Thursday, October 19, 2017

"Through Leo has Peter Spoken": Proof of the Papal Papacy at Chalcedon?

Roman Catholic apologist and historian, Steve Weidekopf, wrote the following about Pope Leo I, Chalcedon, and the early evidence for papal primacy:

[Papal primacy] was perhaps most resoundingly affirmed by the 500 bishops meeting at the Council of Chalcedon in 451 to discuss the heretical teachings of Eutyches (378-454). After reading out loud the Tome of Pope St. Leo I the Great (r. 440-461), in which he asserted the incompatibility of Eutyches’s teachings with the orthodox faith, the bishops declared in union, “thus through Leo has Peter spoken!” (Steve Weidenkopf, The Real Story of Catholic History: Answering Twenty Centuries of Anti-Catholic Myths [El Cajon: Catholic Answers, 2017], 226)

Firstly, it should be noted that this event from Chalcedon does not prove the later dogmatic teachings of Vatican I vis-à-vis the Papacy (on this, see Pastor Aeternus [1870]).

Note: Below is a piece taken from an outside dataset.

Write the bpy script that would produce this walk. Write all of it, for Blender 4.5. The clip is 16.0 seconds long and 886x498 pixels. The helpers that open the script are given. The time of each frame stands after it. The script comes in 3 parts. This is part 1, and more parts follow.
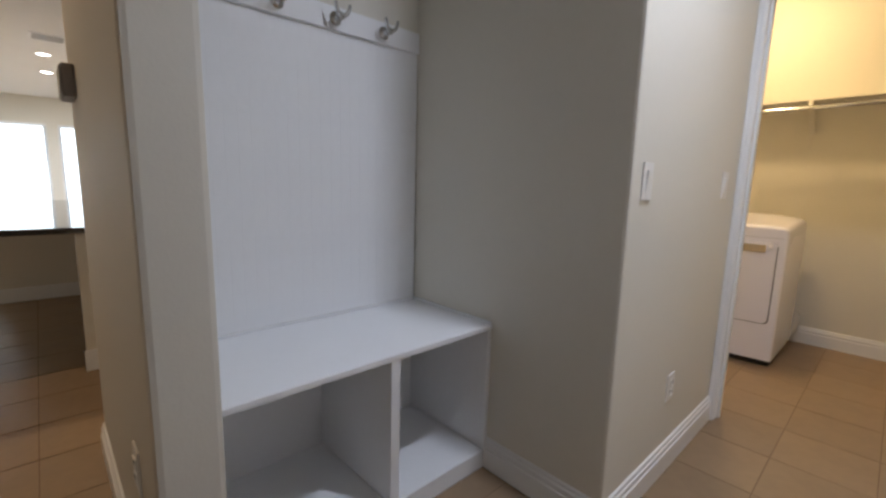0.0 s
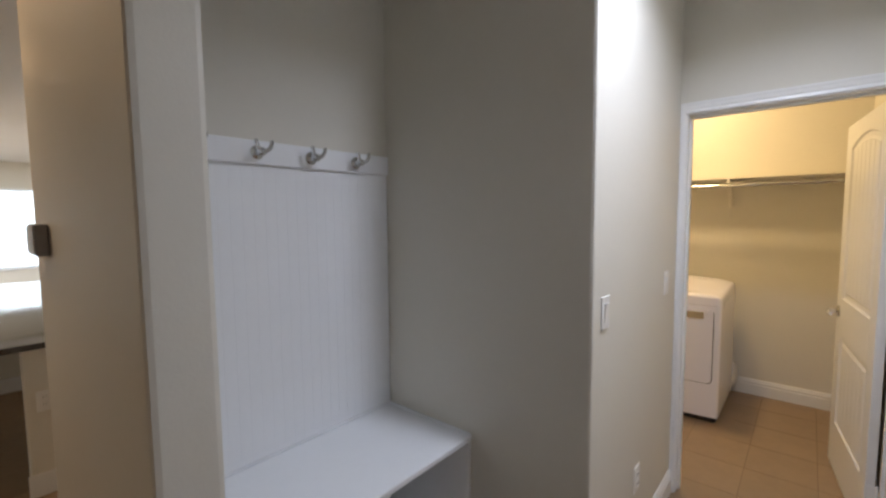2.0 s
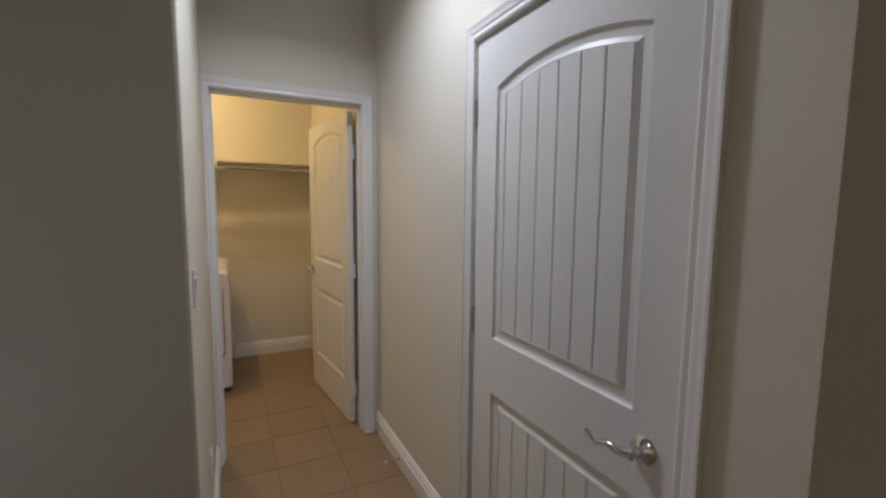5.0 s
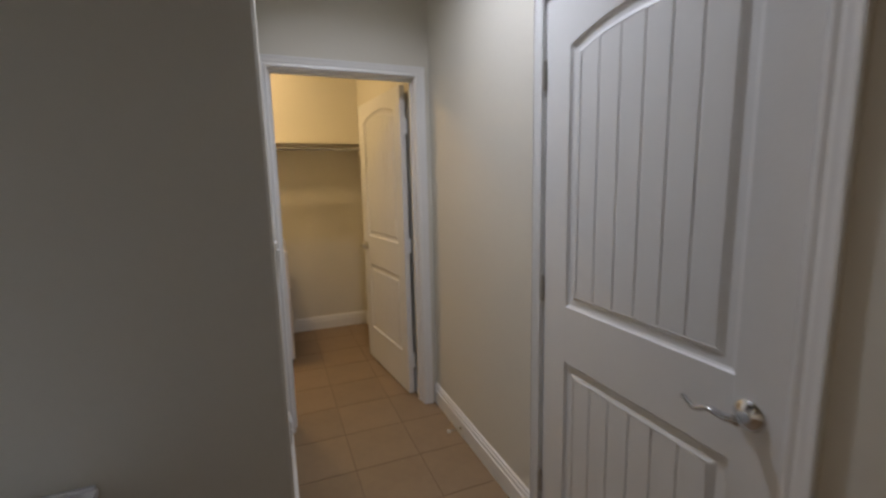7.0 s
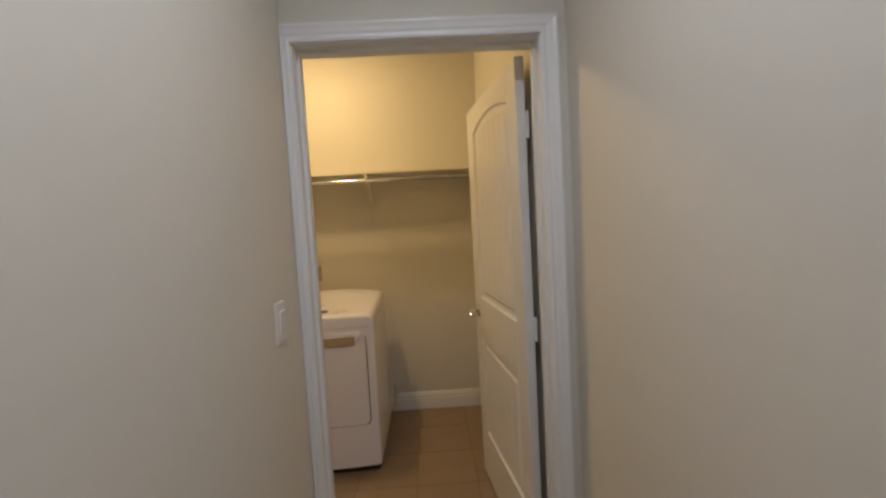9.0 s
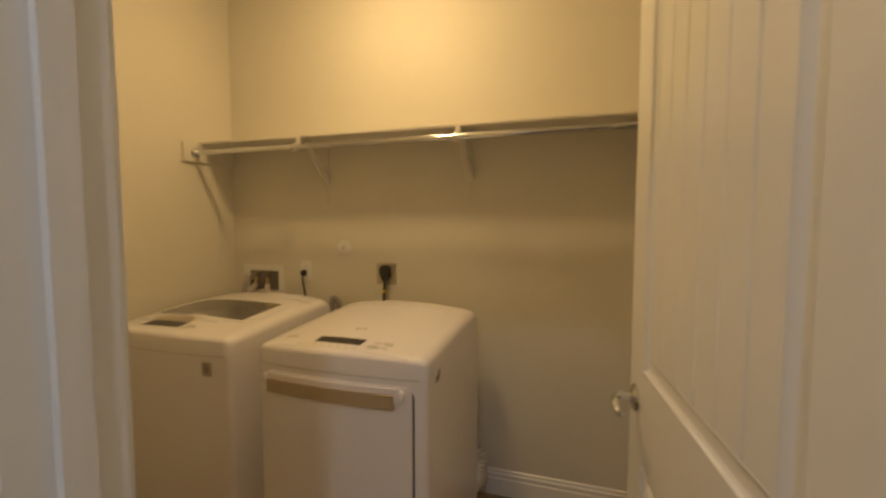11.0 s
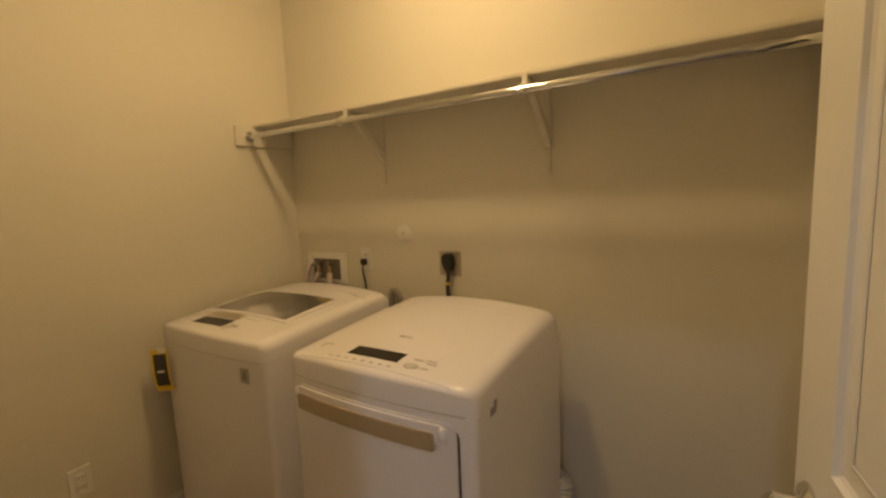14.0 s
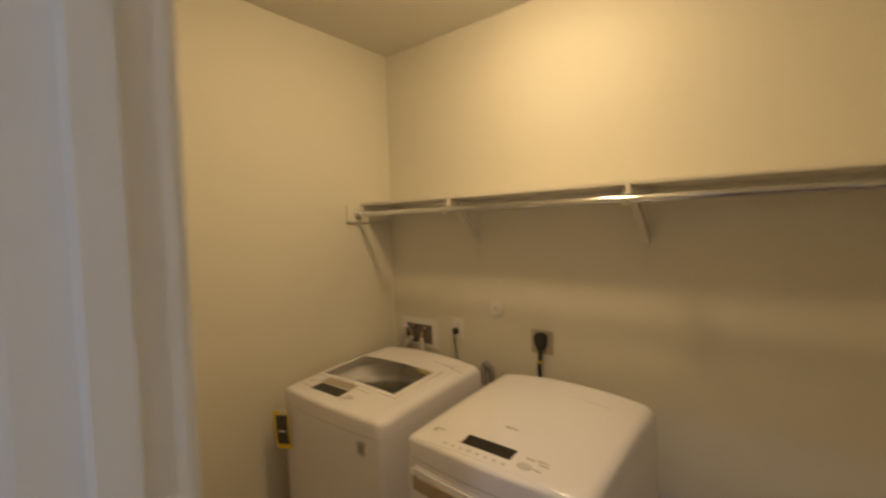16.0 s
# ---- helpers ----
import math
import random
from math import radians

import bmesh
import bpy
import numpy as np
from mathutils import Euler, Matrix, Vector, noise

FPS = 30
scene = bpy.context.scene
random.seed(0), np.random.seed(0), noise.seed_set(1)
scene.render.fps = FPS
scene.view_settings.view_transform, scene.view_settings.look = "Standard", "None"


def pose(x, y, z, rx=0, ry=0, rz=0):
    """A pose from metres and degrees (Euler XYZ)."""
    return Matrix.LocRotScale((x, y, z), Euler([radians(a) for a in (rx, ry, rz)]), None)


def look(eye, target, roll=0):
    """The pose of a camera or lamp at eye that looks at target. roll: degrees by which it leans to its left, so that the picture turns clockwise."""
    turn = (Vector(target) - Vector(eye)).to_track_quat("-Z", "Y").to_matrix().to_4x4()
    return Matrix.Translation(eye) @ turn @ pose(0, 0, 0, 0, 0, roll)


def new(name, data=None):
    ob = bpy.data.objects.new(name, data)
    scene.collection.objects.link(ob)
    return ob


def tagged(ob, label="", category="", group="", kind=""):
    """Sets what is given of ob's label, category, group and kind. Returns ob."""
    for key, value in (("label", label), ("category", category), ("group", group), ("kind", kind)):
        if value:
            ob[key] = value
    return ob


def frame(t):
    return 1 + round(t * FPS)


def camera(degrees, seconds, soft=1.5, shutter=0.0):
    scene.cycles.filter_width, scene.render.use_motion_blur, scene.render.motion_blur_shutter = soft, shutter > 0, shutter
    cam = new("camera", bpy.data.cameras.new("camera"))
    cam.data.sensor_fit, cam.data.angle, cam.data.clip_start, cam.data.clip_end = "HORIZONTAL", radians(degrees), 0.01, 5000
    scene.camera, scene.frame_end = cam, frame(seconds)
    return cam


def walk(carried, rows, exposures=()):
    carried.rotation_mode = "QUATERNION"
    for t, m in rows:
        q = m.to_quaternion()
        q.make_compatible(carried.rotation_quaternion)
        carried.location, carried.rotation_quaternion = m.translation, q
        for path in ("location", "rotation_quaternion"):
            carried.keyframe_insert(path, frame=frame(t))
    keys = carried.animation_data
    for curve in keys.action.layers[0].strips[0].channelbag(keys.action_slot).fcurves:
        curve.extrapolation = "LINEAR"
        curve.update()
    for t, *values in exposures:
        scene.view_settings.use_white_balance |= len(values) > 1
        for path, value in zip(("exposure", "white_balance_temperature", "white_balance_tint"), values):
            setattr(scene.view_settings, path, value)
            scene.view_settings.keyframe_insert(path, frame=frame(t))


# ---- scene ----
cam = camera(91.9, 16.0, soft=2.5, shutter=0.5)
PATH = [
    (0, (0.272, -0.14, 1.181), (-1.167, 1.214, 0.871), 1.5),
    (0.5, (0.288, -0.167, 1.273), (-1.09, 1.251, 0.973), 2.0),
    (1, (0.283, -0.175, 1.36), (-1.004, 1.323, 1.045), 1.6),
    (1.5, (0.28, -0.21, 1.465), (-1.007, 1.308, 1.269), 0.1),
    (2, (0.25, -0.248, 1.544), (-1.046, 1.267, 1.387), -0.5),
    (2.5, (0.174, -0.209, 1.58), (-0.962, 1.43, 1.43), -0.3),
    (3, (0.101, -0.115, 1.591), (-0.684, 1.721, 1.481), 0.2),
    (3.5, (0.014, -0.054, 1.574), (-0.2, 1.933, 1.506), 2.1),
    (4, (-0.038, -0.088, 1.551), (0.347, 1.875, 1.509), 1.8),
    (4.5, (-0.093, -0.22, 1.517), (0.654, 1.633, 1.428), 0.8),
    (4.7, (-0.127, -0.265, 1.481), (0.757, 1.522, 1.326), 0.4),
    (6.8, (-0.326, -0.254, 1.421), (0.490, 1.546, 1.120), -1.3),
    (7, (-0.284, -0.21, 1.426), (0.442, 1.629, 1.127), -1.3),
    (7.5, (-0.161, -0.054, 1.435), (0.345, 1.862, 1.17), -0.6),
    (8, (-0.065, 0.209, 1.458), (0.308, 2.165, 1.265), -0.5),
    (8.5, (0.055, 0.518, 1.46), (0.27, 2.501, 1.314), -2.4),
    (10.8, (0.271, 1.993, 1.422), (-0.257, 3.919, 1.311), 0.1),
    (11, (0.271, 2.057, 1.395), (-0.348, 3.954, 1.265), -0.0),
    (11.5, (0.286, 2.246, 1.329), (-0.542, 4.053, 1.112), -0.5),
    (12, (0.282, 2.368, 1.315), (-0.615, 4.14, 1.081), -0.1),
    (12.5, (0.276, 2.42, 1.314), (-0.687, 4.166, 1.148), -1.1),
    (13, (0.27, 2.452, 1.333), (-0.699, 4.192, 1.158), -1.0),
    (13.5, (0.268, 2.455, 1.368), (-0.722, 4.183, 1.182), -1.4),
    (14, (0.264, 2.458, 1.419), (-0.771, 4.152, 1.176), -2.4),
    (14.5, (0.263, 2.444, 1.503), (-0.813, 4.116, 1.289), -1.2),
    (15, (0.25, 2.42, 1.567), (-0.86, 4.072, 1.377), -1.3),
    (15.5, (0.234, 2.382, 1.626), (-0.893, 4.025, 1.447), -1.3),
    (16, (0.194, 2.265, 1.681), (-1.065, 3.816, 1.576), -1.5),
]
EXPOSURES = [(0.0, 0.02, 6150, 10), (2.5, 0.00, 6200, 10), (3.4, -0.14, 6300, 9), (4.6, -0.55, 6400, 9), (7.0, -0.68, 6450, 10), (8.5, -0.71, 6500, 10), (11.0, -0.77, 7100, 10), (13.5, -0.75, 7050, 10), (14.5, -0.76, 6700, 10), (15.5, -0.76, 6350, 10), (16.0, -0.80, 6150, 10)]
walk(cam, [(t, look(eye, target, roll)) for t, eye, target, roll in PATH], exposures=EXPOSURES)

# ---- world and lights ----
world = bpy.data.worlds.new("world")
scene.world = world
world.use_nodes = True
wn = world.node_tree.nodes
sky = wn.new("ShaderNodeTexSky")
sky.sky_type, sky.sun_disc, sky.sun_elevation, sky.sun_rotation = "NISHITA", False, radians(40), radians(200)
wn["Background"].inputs[1].default_value = 0.1
world.node_tree.links.new(sky.outputs[0], wn["Background"].inputs[0])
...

Anglican theologian, Edward Denny, writing in response to Leo XIII’s encyclical on the authority of the Papacy, Satis Cognitum (1896), wrote the following about the bishops’ declaration in Chalcedon:


The fautors of Papalism, however, are fond of appealing to the exclamation of the Fathers of the Synod when 'The Tome' was read at the second session of this Council, as is done by the Satis Cognitum itself. Did not the Fathers, it is said, with an air of triumph, say: 'Peter has spoken by Leo,' and does not this statement prove that they ascribed to it that authority which the Vatican Decrees declare to belong in virtue of his Apostolic Primacy, jure divino to the bishop of Rome. To this it is to be replied--(a) it is irrational to adduce an 'exclamation' of the Bishops as authoritative, as a Synod embodies its synodical declarations in Canons, Decrees, or other formal Acts; (b) next, the absurdity of making this use of the words in question is apparent from the text of the 'exclamation' of which they form a part. 'This is the faith of the Fathers, this s the faith of the Apostles; we all believe thus, the Orthodox believe thus, anathema to him who does not believe thus; Peter has spoken by Leo; the Apostles taught thus, Leo's doctrine is pious and true, be the memory of Cyril eternal, Leo and Cyril teach the same. Why was not this read at Ephesus? This is what Dioscurus concealed.

The Fathers here couple St. Leo's teaching with that of St. Cyril as a proof that the former is orthodox, as being identical with that of the latter. Such a proceeding on the part of the Fathers would have been presumptuous in the highest degree if Papalism was true, nay, more blasphemous, as involving a denial of the position belonging to the Roman Bishop by the institution of Christ in the Divine Constitution of the Church. The words, 'Peter has spoken by Leo,' have a much simpler meaning, viz., that St. Leo's letter contained and taught that faith in the Incarnation which St. Peter had first proclaimed as that of the Apostles in answer to the memorable question which our Lord addressed to them as Caesarea Philippi, as indeed the Fathers themselves say in their decree concerning the faith. They would be true of any Bishop or Pastor who teaches in accordance with that glorious confession and would be held to be, in the fifth century, especially appropriate to express the orthodoxy of the letter of the one who occupied the See which by that time was universally supposed to have been founded by St. Peter. (Edward Denny, Papalism: a treatise on the claims of the papacy as set forth in the encyclical Satis Cognitum [1912], 215 § 458-59)


 To study the overwhelming evidence against the dogmatic teachings of the papacy in Roman Catholicism, one should pursue Denny's book. It remains unanswered by Catholic apologists and historians even to this day.